**Objective**
Review the material line by line. Identify and copy every line that contains the string "More".

**Data for this exercise**
■ ■ ■
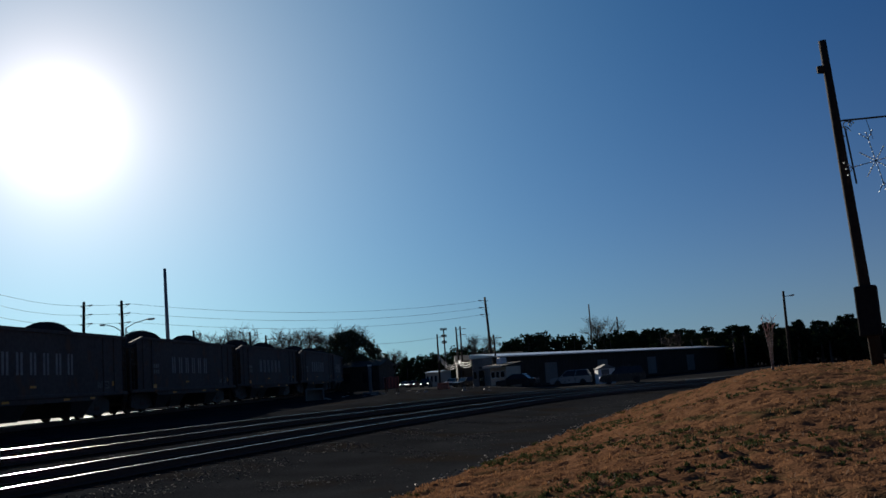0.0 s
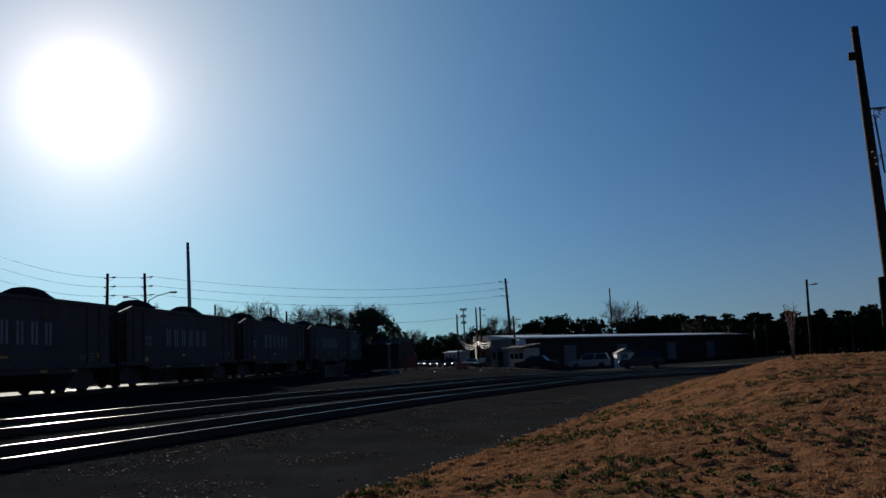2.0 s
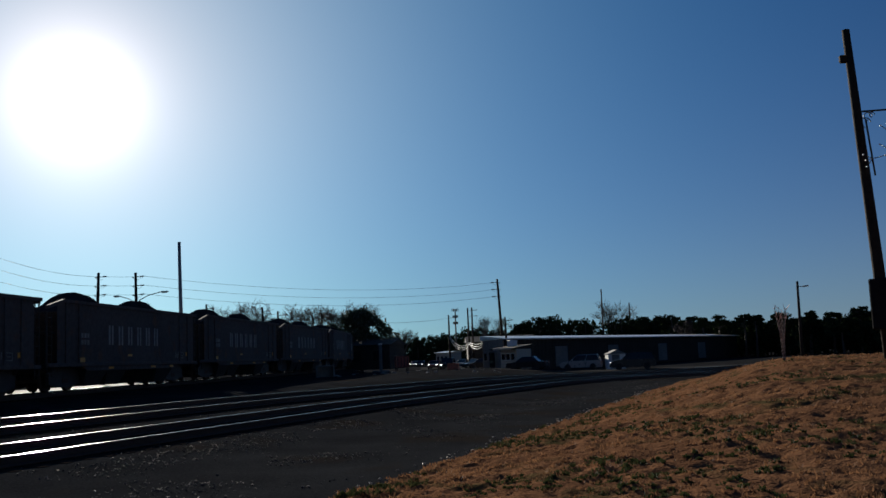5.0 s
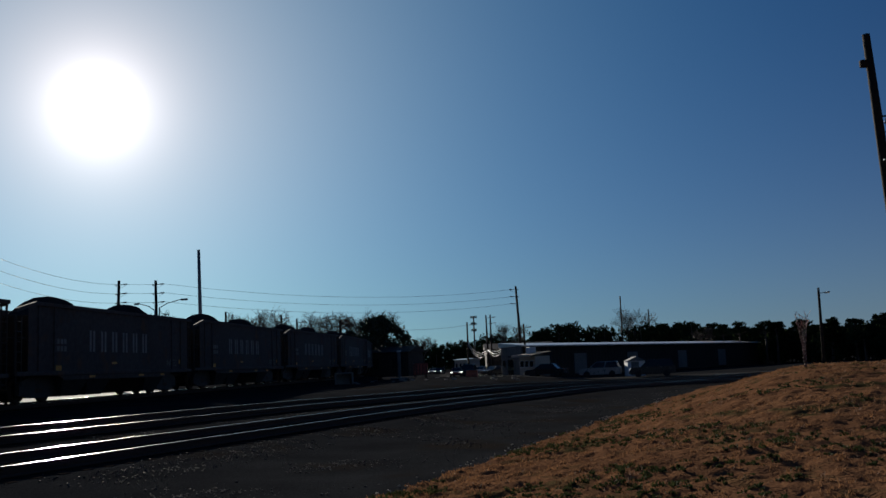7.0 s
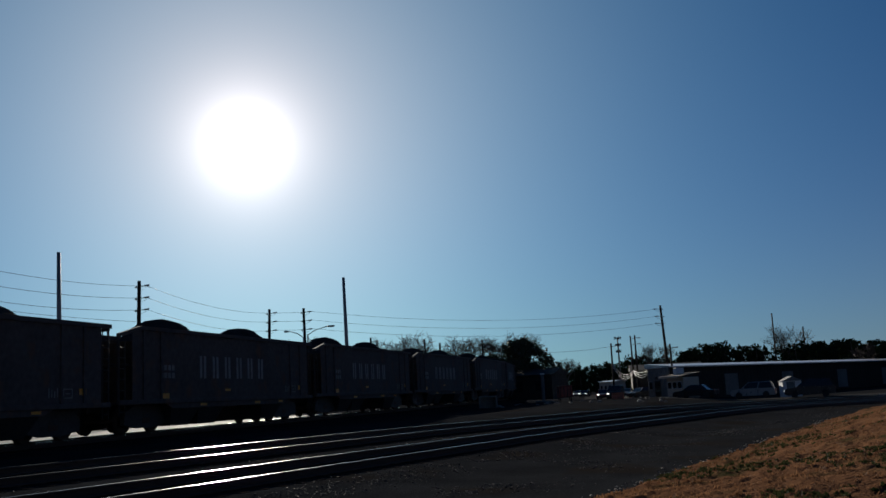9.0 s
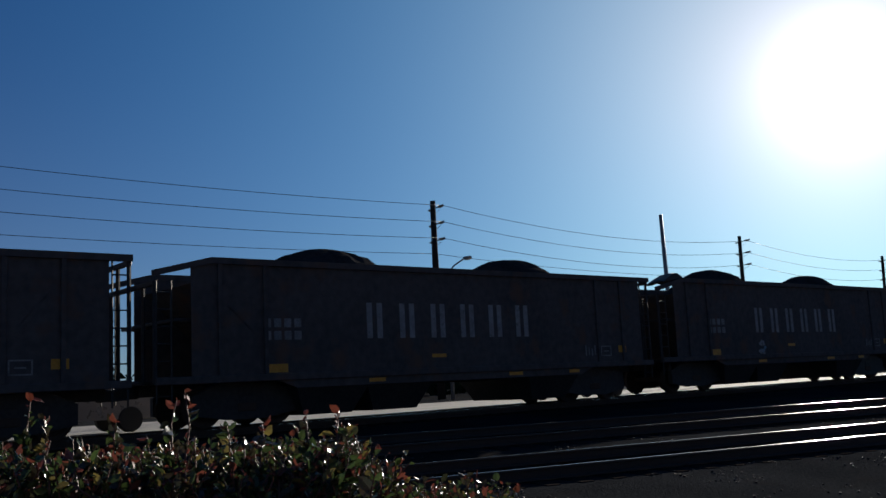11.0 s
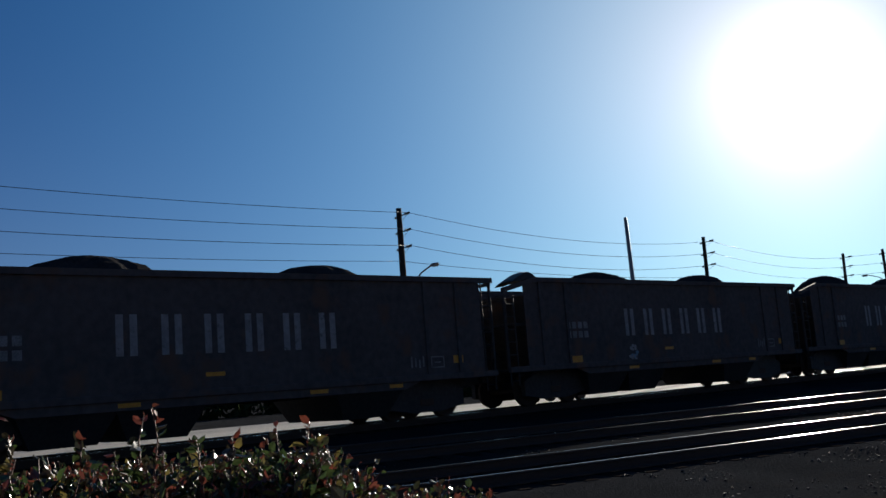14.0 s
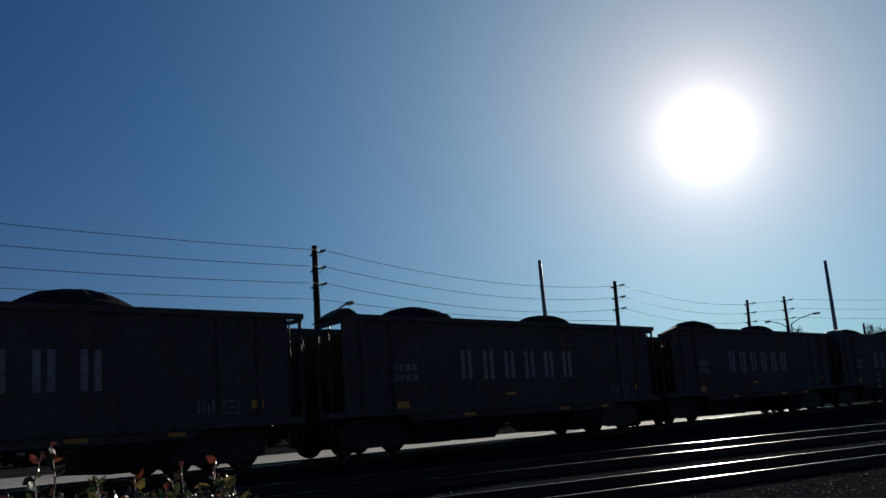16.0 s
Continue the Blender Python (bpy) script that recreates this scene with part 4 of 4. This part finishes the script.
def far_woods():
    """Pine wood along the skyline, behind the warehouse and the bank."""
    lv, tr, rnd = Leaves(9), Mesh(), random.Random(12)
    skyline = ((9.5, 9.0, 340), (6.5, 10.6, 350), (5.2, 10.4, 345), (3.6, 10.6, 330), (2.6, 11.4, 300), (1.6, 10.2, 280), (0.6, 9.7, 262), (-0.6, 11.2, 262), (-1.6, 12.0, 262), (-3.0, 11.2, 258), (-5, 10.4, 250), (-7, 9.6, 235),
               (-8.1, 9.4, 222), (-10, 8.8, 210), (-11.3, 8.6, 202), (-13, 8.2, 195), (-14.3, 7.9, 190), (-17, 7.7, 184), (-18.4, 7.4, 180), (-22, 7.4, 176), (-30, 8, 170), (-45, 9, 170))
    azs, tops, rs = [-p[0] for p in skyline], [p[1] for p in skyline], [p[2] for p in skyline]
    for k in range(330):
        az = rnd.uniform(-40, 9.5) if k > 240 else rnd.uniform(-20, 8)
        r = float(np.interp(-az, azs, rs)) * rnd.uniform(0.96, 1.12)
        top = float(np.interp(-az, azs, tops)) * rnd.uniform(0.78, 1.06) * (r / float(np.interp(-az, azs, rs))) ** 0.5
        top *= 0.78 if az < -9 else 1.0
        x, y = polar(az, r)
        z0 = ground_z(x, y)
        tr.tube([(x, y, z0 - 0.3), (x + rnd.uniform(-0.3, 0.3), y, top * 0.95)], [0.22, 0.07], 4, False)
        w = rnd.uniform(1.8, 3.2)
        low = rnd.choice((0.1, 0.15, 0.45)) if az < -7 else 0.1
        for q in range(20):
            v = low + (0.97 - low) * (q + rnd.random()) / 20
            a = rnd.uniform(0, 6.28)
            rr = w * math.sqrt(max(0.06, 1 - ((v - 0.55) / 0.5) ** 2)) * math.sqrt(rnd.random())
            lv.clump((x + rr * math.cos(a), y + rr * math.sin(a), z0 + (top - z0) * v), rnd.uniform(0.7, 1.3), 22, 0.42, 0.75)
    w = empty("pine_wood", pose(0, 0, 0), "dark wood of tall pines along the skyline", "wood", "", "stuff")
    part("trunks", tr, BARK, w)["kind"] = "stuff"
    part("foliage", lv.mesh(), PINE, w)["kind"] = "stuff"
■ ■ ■
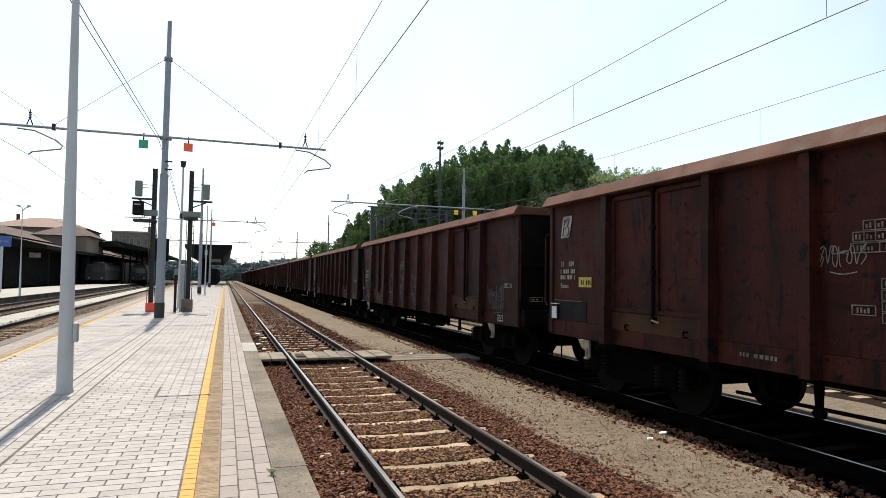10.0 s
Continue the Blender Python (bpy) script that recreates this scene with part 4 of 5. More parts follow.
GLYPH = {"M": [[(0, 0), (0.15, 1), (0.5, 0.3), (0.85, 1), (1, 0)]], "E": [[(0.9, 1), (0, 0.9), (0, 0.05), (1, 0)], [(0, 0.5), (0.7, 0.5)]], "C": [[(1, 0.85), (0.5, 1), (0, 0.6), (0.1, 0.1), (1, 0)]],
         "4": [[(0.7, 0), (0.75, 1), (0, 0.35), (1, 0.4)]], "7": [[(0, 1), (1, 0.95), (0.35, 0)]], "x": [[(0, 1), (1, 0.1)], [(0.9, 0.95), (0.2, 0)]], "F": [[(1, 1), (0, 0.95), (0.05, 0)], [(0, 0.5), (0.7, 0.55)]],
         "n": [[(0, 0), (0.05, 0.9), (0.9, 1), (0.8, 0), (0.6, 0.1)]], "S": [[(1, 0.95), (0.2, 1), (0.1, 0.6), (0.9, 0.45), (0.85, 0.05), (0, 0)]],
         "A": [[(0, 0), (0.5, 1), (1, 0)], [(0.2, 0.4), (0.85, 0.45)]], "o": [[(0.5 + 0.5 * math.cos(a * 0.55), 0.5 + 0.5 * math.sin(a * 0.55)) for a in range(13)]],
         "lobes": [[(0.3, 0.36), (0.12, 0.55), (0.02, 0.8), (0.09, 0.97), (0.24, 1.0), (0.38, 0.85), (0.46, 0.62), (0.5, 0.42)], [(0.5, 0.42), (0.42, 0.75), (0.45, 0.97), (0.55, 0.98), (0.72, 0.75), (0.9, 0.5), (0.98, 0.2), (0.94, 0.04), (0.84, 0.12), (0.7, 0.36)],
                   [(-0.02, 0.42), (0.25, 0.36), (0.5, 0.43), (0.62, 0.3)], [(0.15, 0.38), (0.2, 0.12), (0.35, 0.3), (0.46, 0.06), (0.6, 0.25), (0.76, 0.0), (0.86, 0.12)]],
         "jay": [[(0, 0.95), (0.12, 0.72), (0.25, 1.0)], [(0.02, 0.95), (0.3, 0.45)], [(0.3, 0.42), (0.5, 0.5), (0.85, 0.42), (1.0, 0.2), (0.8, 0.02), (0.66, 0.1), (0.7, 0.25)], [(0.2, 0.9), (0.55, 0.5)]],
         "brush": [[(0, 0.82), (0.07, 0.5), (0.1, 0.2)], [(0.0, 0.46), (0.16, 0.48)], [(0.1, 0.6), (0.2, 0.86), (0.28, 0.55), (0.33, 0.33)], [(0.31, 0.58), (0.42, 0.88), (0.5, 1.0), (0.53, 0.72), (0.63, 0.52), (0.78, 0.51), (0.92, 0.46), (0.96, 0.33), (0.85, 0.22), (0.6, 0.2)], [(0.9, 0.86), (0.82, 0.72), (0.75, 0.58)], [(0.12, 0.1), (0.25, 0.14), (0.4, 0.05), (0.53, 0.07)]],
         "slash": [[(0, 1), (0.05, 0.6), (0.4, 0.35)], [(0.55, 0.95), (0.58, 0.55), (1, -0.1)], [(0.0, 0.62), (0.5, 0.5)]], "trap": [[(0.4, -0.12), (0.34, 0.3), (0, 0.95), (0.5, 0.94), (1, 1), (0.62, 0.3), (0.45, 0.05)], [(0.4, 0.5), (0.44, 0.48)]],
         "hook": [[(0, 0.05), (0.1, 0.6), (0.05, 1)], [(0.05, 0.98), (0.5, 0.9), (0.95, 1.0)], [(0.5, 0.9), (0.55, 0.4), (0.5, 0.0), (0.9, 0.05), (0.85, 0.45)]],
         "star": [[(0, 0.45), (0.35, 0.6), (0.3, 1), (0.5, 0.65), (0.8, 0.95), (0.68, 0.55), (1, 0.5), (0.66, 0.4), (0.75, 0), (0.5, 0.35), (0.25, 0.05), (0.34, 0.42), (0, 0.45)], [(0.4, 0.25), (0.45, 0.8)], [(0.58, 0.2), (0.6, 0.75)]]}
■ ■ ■
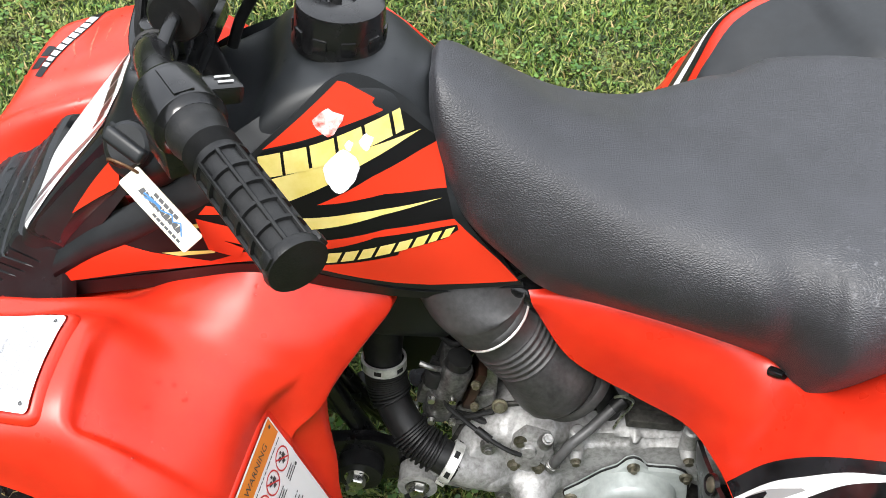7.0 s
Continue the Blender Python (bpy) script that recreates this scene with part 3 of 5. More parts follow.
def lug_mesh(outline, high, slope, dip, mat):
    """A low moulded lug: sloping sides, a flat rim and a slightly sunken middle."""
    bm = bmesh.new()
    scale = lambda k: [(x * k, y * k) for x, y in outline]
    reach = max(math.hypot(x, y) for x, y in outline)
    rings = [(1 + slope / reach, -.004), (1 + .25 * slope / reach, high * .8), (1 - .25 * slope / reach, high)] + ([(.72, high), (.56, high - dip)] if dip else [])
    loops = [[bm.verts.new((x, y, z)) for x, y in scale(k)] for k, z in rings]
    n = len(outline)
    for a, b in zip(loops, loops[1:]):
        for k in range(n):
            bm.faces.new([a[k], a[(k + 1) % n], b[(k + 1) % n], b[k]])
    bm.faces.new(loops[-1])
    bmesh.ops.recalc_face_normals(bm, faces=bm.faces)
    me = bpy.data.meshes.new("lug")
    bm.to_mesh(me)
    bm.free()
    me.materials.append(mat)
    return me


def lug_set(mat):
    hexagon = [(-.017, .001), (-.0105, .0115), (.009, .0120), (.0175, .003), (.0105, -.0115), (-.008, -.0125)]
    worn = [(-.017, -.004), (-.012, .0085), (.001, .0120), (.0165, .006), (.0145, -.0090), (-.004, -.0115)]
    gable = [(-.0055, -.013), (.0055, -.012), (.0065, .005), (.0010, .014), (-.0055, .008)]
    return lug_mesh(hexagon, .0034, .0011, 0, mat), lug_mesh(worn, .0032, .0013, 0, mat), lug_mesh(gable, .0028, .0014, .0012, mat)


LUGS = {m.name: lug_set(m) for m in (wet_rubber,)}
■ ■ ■
**Result below**
Continue the Blender Python (bpy) script that recreates this scene with part 4 of 5. More parts follow.
Continue the Blender Python (bpy) script that recreates this scene with part 3 of 5. More parts follow.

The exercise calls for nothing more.